Abstract: Music and Motherhood: Using Melody and Lyrics to Prime Motherhood to Increase Reception of a Teen Suicide Prevention Message

◆ Ashley Phelps, University of Southern California
◆ Sheila T. Murphy, University of Southern California

Scholars argue the failure of many public health campaigns to persuade target audiences is often due to psychological reactance, or the negative emotional state aroused when the audience perceives a threat to their freedom. Entertainment-education strategies have been employed for disseminating health information for decades, with persuasive effects being attributed to a reduction in resistance to the message as a result of identification with characters, transportation into the narrative, or emotional response. The effects of musicals — where a narrative is set to music — has not been well studied, even though music has been shown to increase attention and memory of events.
Suicide is the second leading cause of death for Americans ages 10-24 years old, and one prevention strategy suggested by the CDC is teaching children skills to cope with stress. A 2(melody: absent or present) x 2(lyrics: absent or present) between-subjects factorial design experiment tested whether priming mothers of teenagers with melody and/or lyrics about the difficulty of motherhood would decrease the perceived threat and potential reactance to a message about coping with stress and teen suicide prevention either through emotional response to the music or activation of motherhood identity. All priming stimuli were based a song from the Broadway musical Dear Evan Hansen. Participants were randomly assigned to one of four conditions -- a no melody/no lyrics control condition, a melody-only condition (without lyrics), a lyrics-only condition (lyrics spoken), or a melody and lyrics condition (how the song is typically experienced). After being exposed to these priming conditions, participants all read the same public health message, which contained two sections about coping with stress and distress. Participants completed a follow-up survey within two weeks.

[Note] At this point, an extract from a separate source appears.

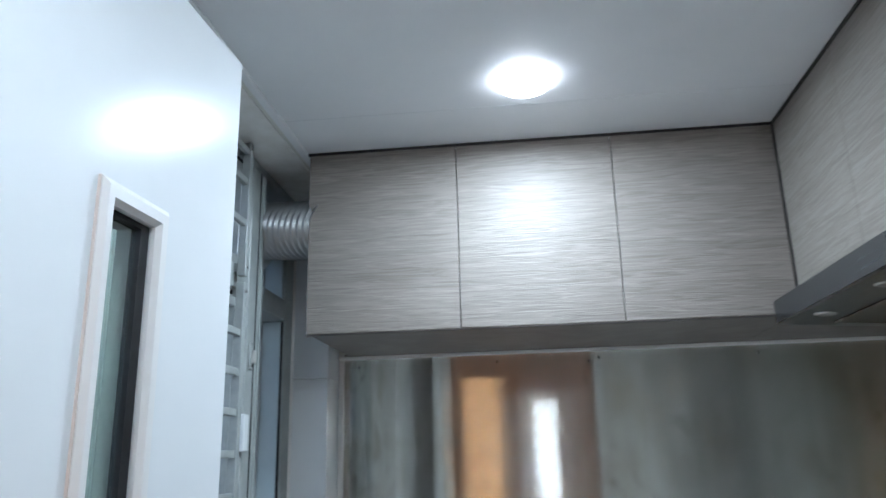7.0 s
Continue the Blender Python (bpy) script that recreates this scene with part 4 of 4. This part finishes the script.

Participants (N=415) were mothers ages 28-40 years (M=36, SD=3.16) with at least one child between the ages of 10-16 years. Participants who indicated familiarity with Dear Evan Hansen were excluded. Analyses revealed that the priming stimuli effectively activated emotions as predicted. Listening to the spoken lyrics only resulted in the most negative reaction with both significantly higher negative emotions and significantly lower positive emotions. In contrast, listening to the melody only without the lyrics resulted in a significantly more positive reaction than all other conditions as well as significantly lower affective reactance to the public health message. The control condition and music and lyrics condition fell between these two extremes.
Analyses also revealed an interesting effect on knowledge retention. Immediately after reading the message, participants in the lyrics-only condition retained significantly more facts than the control group, but that difference was gone within two weeks. In contrast, although only marginally different at post-test, participants in the melody-only condition had significantly more knowledge than the control group at follow up. Finally, participants in the lyrics-only condition reported thinking about the message about coping with stress significantly more than those in the control condition. These findings support prior research that found music to aid information retention, and demonstrate that melody and lyrics can both produce significant, sometimes conflicting, shifts in mood and message processing.